• [What is expected]
Say how many lines include the word "that", using only a number.

>>>>>

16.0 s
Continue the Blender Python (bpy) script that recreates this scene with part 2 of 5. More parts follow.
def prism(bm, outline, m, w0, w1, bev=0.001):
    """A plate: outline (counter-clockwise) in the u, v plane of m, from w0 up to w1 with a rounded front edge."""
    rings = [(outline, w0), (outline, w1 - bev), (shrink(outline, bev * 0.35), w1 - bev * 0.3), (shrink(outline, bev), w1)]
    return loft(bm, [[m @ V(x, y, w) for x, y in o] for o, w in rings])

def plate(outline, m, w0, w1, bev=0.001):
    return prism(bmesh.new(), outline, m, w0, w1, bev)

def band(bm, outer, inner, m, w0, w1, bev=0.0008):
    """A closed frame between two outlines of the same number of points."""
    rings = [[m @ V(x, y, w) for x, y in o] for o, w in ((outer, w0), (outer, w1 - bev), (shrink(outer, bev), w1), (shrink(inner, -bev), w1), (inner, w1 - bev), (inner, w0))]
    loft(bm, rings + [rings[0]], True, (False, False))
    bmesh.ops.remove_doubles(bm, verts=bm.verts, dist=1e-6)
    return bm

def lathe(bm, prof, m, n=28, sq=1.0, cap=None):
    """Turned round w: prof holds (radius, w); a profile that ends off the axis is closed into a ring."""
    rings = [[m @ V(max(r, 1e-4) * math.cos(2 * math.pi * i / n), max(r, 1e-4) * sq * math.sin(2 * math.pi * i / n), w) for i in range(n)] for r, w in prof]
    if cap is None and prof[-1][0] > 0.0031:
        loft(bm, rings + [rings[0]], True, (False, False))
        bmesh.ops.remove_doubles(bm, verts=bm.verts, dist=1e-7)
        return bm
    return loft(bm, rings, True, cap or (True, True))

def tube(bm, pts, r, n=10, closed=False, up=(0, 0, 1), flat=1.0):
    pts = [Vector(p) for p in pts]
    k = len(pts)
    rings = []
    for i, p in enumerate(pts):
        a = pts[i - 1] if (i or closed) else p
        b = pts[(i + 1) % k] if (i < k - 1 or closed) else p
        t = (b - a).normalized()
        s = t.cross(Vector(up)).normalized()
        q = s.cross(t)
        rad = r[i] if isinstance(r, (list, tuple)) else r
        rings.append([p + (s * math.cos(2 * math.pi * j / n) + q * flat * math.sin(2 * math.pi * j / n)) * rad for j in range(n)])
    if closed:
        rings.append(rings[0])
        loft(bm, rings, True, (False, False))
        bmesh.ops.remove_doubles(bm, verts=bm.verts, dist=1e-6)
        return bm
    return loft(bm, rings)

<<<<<

• [Response to this task]
2